L’académisme est rarement un attribut flatteur : si l’on y reconnait un certain savoir-faire, une solide culture des codes et, dans le cas présent, un sens aigu de la reconstitution historique, le terme est aussi associé à une rigidité, un manque d’audace et un engoncement sur lequel pourrait rapidement se déposer une inéluctable couche de poussière.
Polanski a souvent usé de cette carte, que ce soit dans Oliver Twist ou Le Pianiste, flatté d’y jouer le rôle du grand cinéaste adaptant des œuvres garantissant de grands films à oscars. J’accuse s’intègre inévitablement dans cette catégorie : une affaire judiciaire connue de tous et pouvant éventuellement garantir une belle exploitation à venir par l’Education Nationale, un panel impressionnant de comédiens français, et un regard rétrospectif sur l’Histoire qui permettra tout autant l’indignation que la satisfaction d’une injustice réparée.

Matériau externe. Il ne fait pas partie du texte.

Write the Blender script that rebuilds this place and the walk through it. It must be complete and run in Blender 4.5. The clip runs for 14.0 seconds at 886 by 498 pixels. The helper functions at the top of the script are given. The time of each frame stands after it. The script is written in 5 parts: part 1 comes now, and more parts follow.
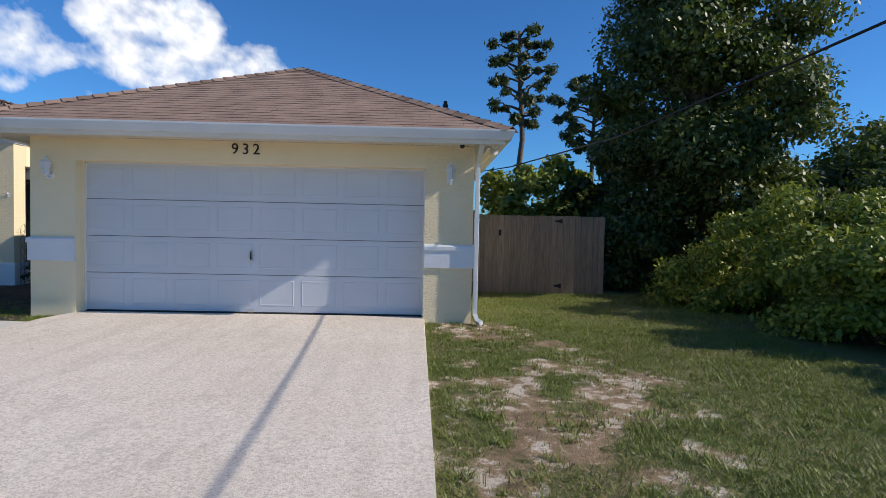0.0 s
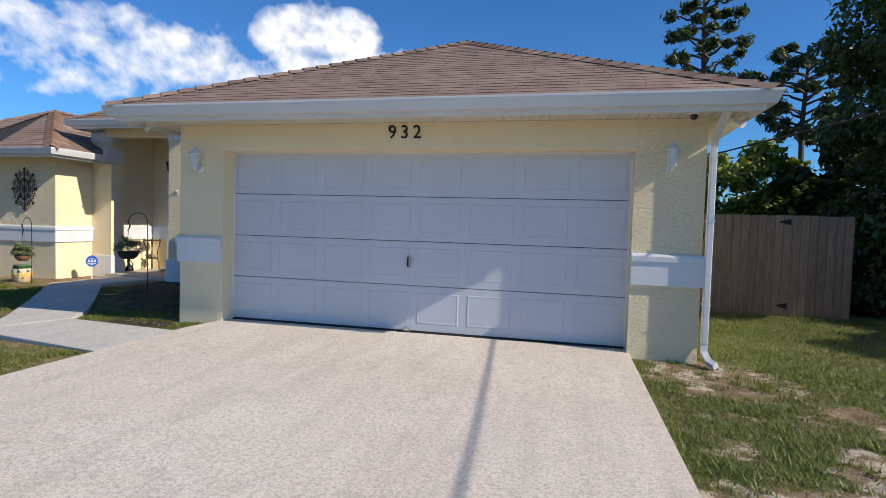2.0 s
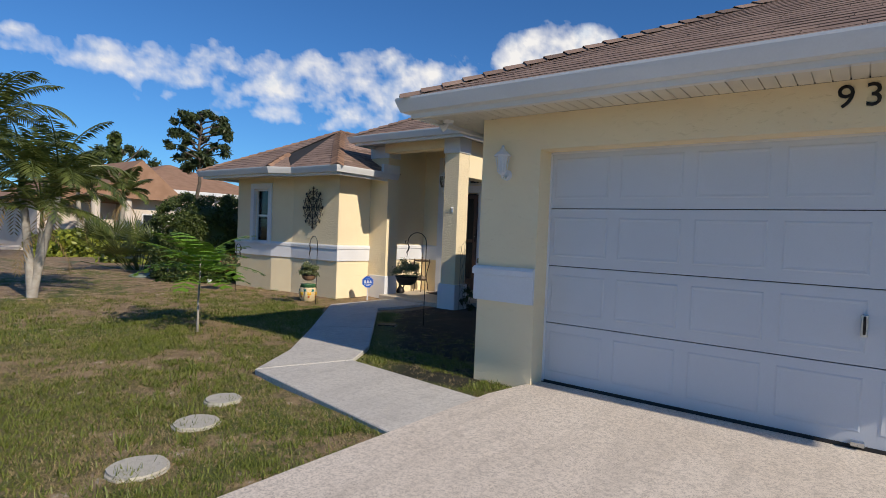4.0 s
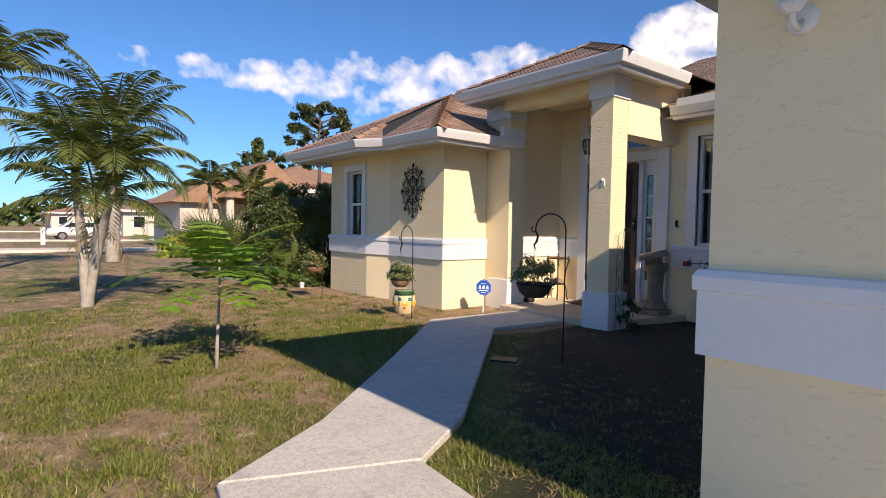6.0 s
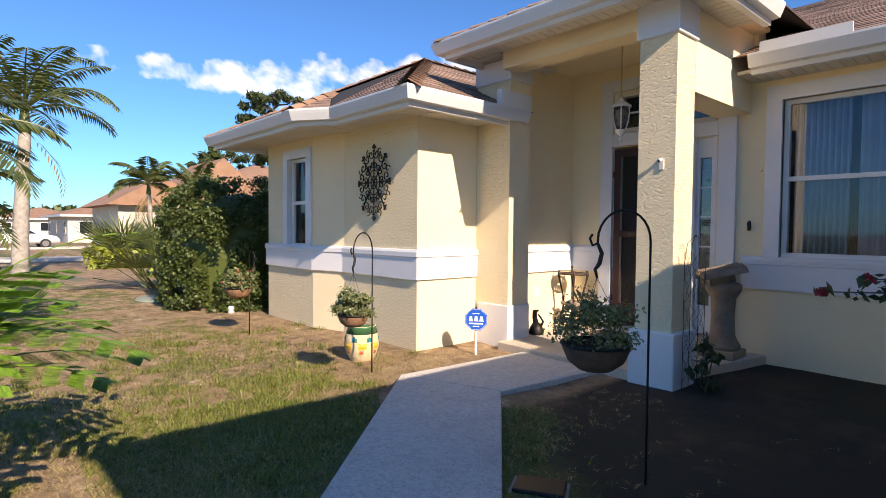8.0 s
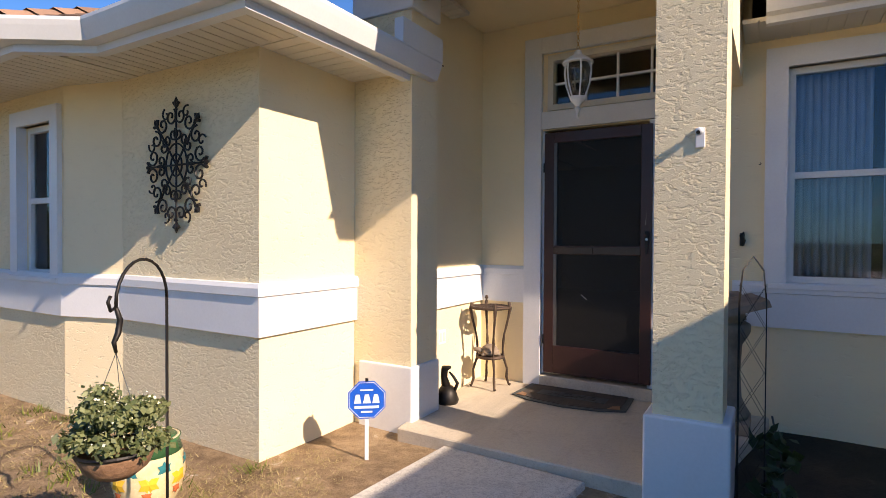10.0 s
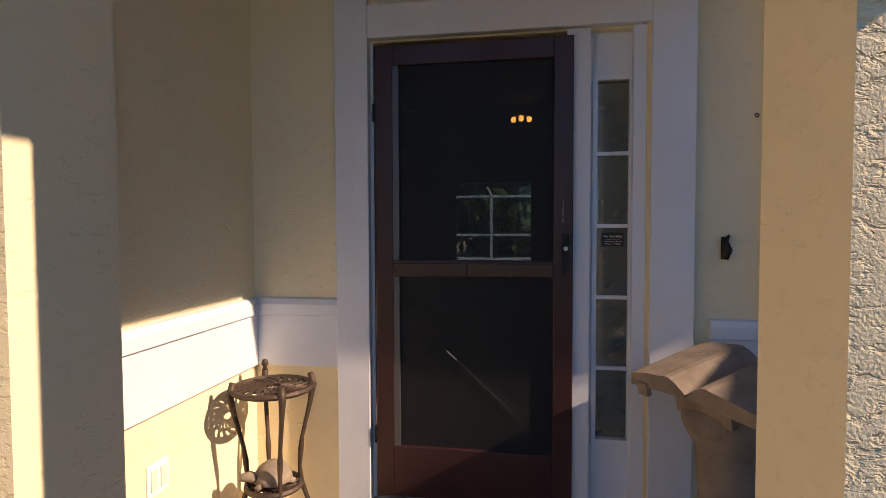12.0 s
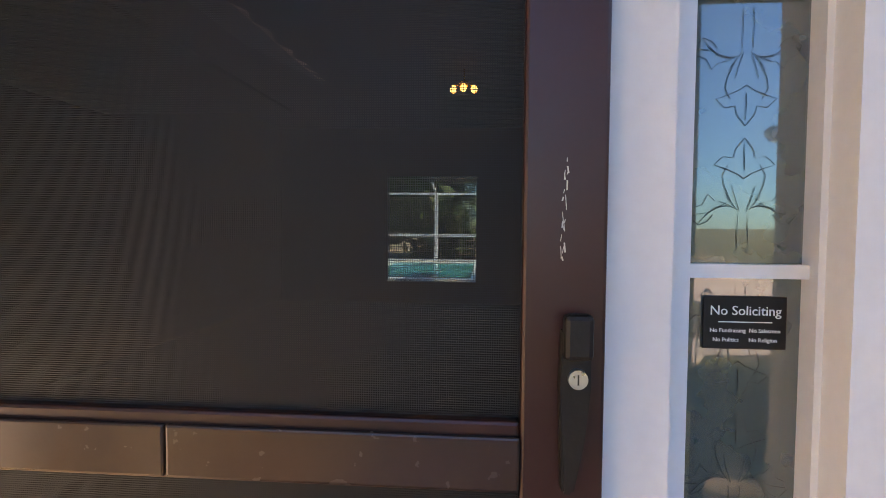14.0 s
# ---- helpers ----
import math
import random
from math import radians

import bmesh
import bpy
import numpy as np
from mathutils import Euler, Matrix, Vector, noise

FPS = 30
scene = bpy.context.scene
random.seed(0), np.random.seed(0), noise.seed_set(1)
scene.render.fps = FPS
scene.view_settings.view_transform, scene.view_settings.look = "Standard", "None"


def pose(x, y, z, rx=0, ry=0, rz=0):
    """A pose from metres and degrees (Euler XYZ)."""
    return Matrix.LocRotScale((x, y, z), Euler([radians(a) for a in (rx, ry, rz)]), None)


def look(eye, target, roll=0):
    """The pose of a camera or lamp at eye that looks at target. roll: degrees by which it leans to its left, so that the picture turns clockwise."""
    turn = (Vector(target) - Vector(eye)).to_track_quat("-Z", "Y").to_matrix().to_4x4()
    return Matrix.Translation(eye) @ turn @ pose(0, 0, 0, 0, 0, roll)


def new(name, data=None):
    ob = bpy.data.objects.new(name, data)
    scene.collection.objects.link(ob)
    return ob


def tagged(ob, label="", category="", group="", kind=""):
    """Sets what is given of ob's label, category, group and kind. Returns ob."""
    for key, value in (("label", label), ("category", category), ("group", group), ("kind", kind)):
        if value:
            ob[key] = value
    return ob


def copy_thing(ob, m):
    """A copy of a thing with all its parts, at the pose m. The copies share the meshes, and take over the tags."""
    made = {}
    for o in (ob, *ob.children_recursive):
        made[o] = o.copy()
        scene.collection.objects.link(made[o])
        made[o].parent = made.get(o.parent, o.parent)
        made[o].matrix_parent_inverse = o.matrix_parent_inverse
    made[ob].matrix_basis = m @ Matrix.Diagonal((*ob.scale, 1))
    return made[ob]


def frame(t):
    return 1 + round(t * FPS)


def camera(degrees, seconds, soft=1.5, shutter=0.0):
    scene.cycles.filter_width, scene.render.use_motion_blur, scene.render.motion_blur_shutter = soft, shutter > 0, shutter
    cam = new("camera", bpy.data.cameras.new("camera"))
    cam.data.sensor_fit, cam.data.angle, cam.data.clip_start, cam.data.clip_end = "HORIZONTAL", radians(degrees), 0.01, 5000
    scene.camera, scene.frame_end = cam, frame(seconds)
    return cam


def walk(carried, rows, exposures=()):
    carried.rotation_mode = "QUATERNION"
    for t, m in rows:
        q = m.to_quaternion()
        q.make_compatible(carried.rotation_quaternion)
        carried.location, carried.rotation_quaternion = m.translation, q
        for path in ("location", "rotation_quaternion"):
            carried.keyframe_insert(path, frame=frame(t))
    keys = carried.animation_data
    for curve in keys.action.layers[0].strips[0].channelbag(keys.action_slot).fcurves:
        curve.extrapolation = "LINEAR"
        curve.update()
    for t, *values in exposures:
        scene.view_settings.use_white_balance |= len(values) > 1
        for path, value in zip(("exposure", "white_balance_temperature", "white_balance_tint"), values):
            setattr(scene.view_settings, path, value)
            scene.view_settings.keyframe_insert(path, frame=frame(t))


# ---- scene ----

Mais Polanski n’est évidemment pas à la tête d’un énième téléfilm sur le sujet. L’académisme à proprement parler est le sujet même de son récit, à travers l’angle par lequel il choisit de le traiter. La figure du colonel Picquart est ainsi un pur produit de l’armée, supérieur des uns, inférieur à d’autres, participant satisfait du premier protocole ouvrant le film, à savoir la cérémonie de dégradation du capitaine Dreyfus. Dujardin, minéral et droit dans ses bottes, y voit une catharsis nationale qui galvanisera la foule. Et en effet, le cadre qui avait jusqu’alors borné la scène à cette immense cours cernée de soldats alignés au cordeau se déplace sur les grilles d’un côté, donnant sur une foule haineuse de civils. Le programme est lancé : une affaire militaire, un cadre hiérarchisé ultra codifié et rigide, mais néanmoins ouvert sur le pays. Par l’antisémitisme clairement partagé par tous, mais aussi par une visibilité qui deviendra, à terme, le talon d’Achille de toute cette ténébreuse affaire.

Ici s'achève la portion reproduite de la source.